The United States has wedged itself in conflicts in the Middle East for decades. But it is in a position this time, as the world’s largest oil producer, to play a different role. Tougher U.S. sanctions on Iran could create an alliance between the U.S. and Saudi Arabia, potentially shifting power away from other countries that make up the Organization of the Petroleum Exporting Countries. That shift would put Saudi in a tough spot, and the U.S. in a strong one.
The 1973 oil crisis set the tone for a conflictual relationship between the United States and OPEC’s leader Saudi Arabia some 13 years after the group, which also includes Venezuela, Iraq, Iran, and Libya, was formed. At the time, the United States had limited oil supply, and needed to import the commodity. Up to 70% of its imports in that decade were from OPEC, with Saudi Arabia providing the biggest share.
The relationship became increasingly strained over time, and the commodity picture changed with it. The attacks on the World Trade Center in New York City in 2001 made the American public skeptical of Middle Eastern nations including Saudi. Tremendous growth in U.S. oil production, thanks to hydraulic fracking, turned the United States into an energy exporter. That in some ways brought commercial ties closer between the two countries. But the killing of journalist Jamal Khashoggi strained relations again.
The partnership over oil has been hot and cold, and Saudi’s leader Mohammed bin Salman is in a tough spot. Saudi Arabia’s coordinated production cuts with Russia, the second-largest crude exporter and subject of American sanctions, angered the Biden Administration due to the pressure it put on prices. The two sides were mulling a deal prior to the violence in Israel, where Saudi Arabia normalized relations with Israel and produced more oil, in exchange for U.S. weapon sales, defense guarantees and possibly nuclear co-operation. But the killings of Israelis by Hamas gunmen are a wild card for these talks. Iran, Saudi’s OPEC partner but geopolitical rival, has funded and armed Hamas, and praised the attacks, but Iranian diplomats claim the country was not involved.
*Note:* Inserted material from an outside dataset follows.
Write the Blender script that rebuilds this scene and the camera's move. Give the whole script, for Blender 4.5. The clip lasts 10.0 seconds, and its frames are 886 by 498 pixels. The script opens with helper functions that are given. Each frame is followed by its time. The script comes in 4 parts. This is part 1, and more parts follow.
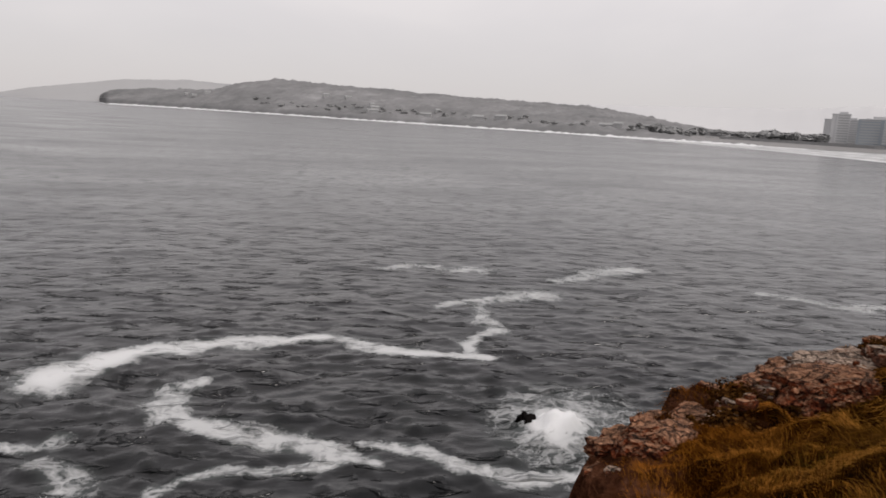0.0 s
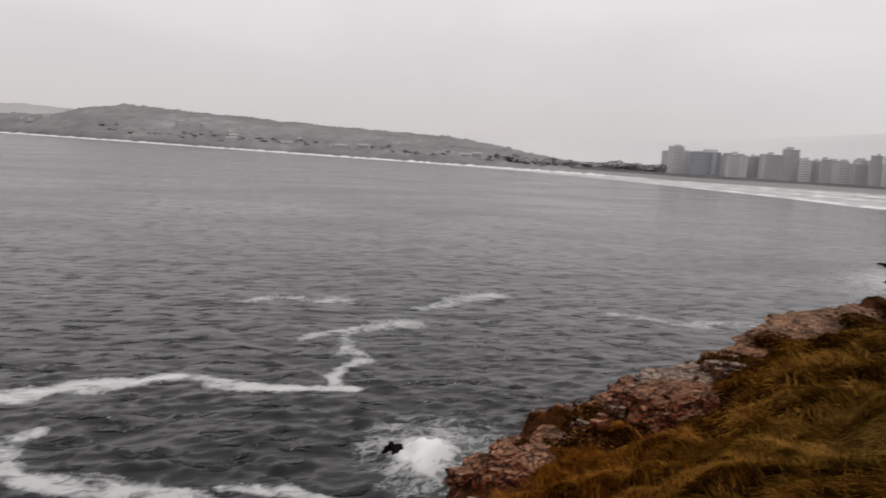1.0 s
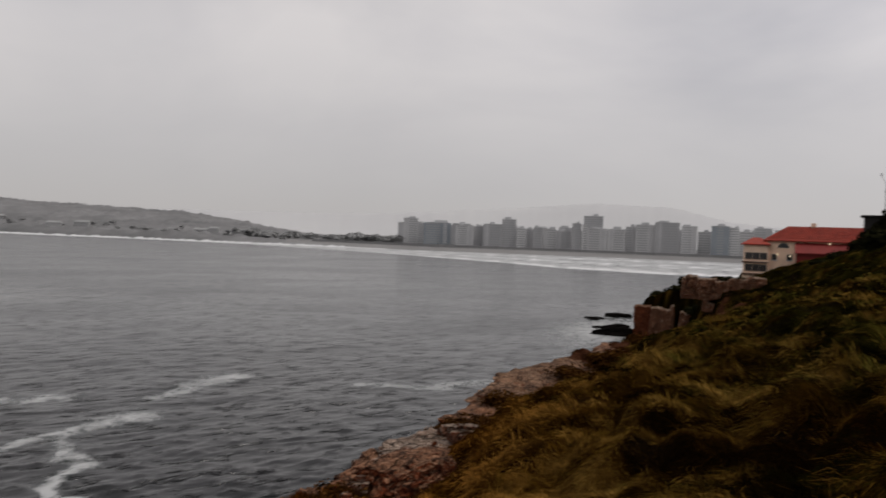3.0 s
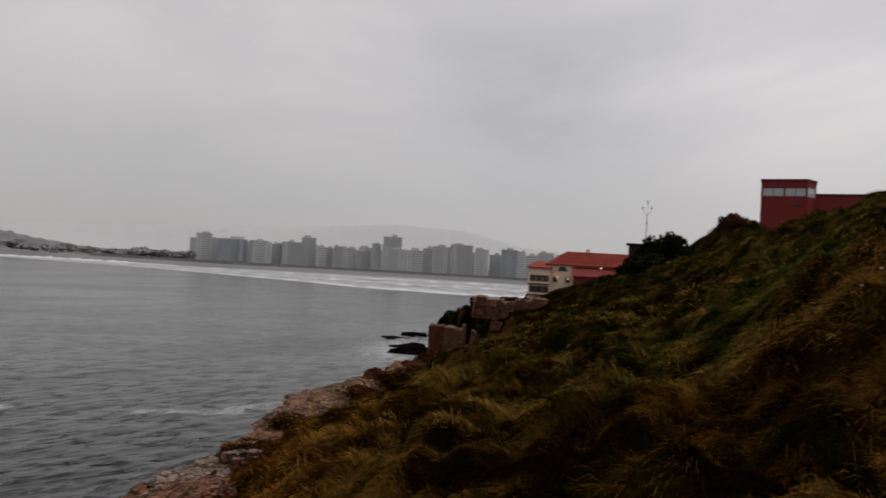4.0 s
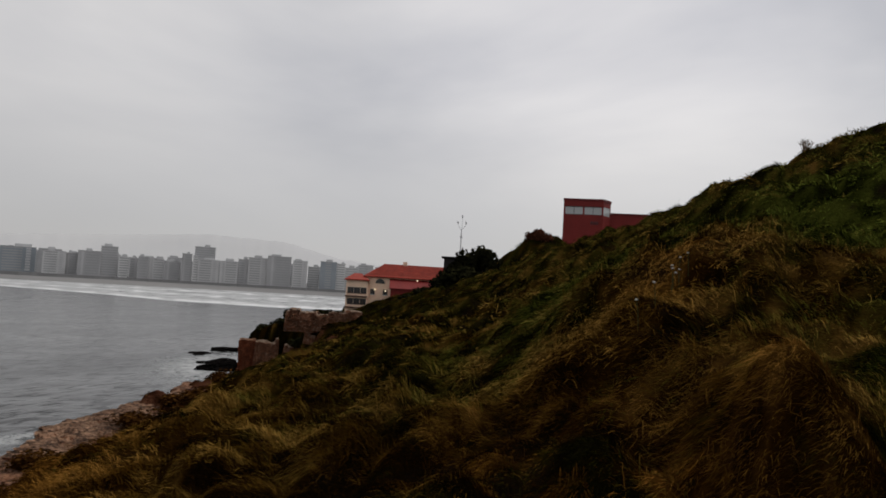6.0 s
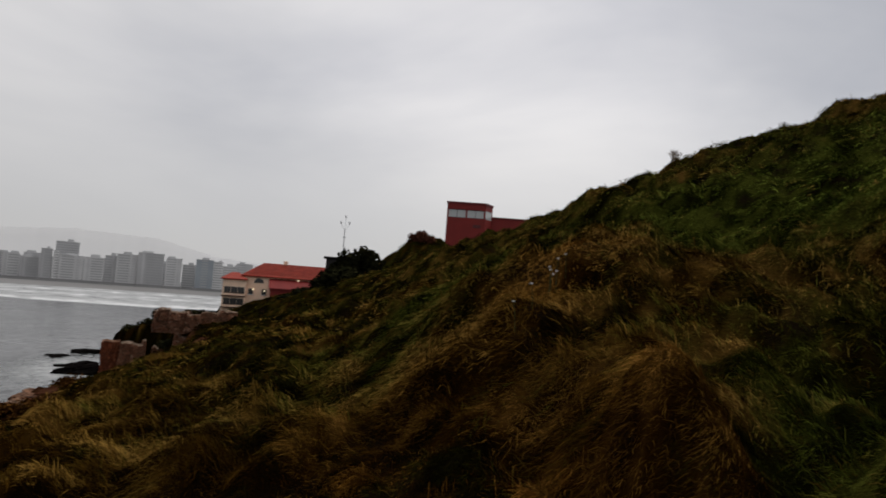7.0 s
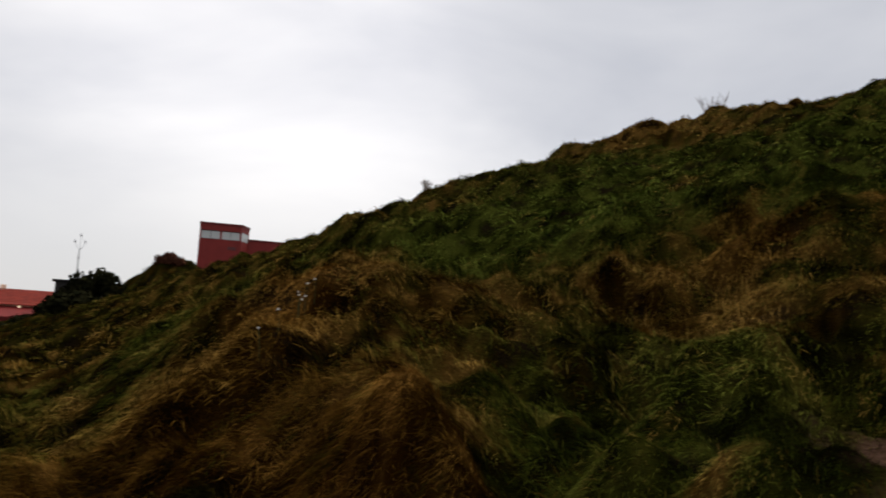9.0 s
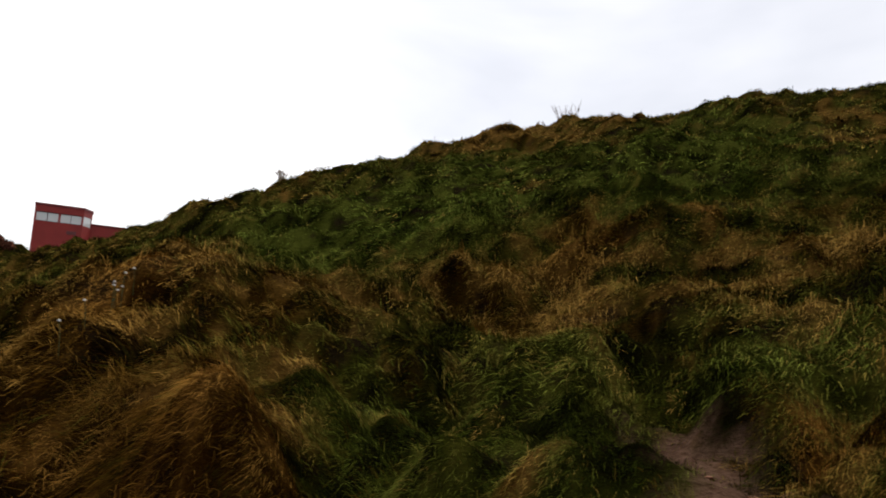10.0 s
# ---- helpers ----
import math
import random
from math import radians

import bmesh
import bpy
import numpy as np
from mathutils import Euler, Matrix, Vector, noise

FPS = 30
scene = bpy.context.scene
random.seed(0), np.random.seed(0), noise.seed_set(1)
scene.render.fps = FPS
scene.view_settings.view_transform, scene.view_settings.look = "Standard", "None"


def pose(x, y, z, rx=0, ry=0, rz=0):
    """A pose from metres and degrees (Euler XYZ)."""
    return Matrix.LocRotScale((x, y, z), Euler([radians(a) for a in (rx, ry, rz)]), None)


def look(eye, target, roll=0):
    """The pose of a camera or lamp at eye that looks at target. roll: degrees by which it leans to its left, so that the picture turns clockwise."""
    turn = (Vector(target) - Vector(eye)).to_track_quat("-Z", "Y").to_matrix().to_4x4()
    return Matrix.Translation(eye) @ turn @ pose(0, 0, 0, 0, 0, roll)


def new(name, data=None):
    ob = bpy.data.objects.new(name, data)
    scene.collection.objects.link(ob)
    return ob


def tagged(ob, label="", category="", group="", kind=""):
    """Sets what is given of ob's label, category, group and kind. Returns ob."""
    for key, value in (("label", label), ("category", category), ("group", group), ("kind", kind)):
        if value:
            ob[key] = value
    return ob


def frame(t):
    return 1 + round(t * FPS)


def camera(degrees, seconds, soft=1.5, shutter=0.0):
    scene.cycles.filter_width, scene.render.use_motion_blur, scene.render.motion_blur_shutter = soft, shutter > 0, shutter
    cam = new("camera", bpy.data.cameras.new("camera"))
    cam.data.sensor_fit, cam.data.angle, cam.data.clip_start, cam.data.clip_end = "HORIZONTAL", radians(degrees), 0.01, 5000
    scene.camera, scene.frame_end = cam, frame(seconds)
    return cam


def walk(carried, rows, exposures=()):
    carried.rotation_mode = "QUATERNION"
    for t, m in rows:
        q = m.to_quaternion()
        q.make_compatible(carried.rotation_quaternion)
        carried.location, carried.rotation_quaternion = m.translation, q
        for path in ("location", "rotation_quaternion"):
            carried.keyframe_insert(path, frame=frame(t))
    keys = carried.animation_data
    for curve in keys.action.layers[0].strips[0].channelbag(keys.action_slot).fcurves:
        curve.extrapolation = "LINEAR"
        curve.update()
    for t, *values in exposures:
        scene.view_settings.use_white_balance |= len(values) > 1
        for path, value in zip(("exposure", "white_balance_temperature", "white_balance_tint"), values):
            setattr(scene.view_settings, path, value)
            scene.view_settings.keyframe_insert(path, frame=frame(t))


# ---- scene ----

Saudi walks a tightrope. Iran has ramped up oil production this year by more than 500,000 barrels per day. Sanctions could be tightened. If this oil disappeared, Saudi Arabia might replace it, and more, as Saudi’s space capacity is about equal to Iran’s total production of about 3 million barrels a day. But an agreement that increased Saudi production and normalized relations with Israel would not be popular with OPEC, other oil exporting confederates like Russia, and parts of the Arab world.
OPEC’s importance has been in decline anyway: Saudi Arabia accounted for about a third of the group’s exports last year. Plus the relationship with the U.S. could bolster Saudi security. The United States already produces more than a fifth of the world’s oil. Together they would control more than a third of the market, more than the remaining countries in OPEC. So Saudi may decide it’s better to be under the U.S. umbrella.
That could mean the fraying of an alliance of an organization that has controlled the oil market since its formation 63 years ago. It also means that Biden’s America rapidly becomes the world leader in dirty fuel.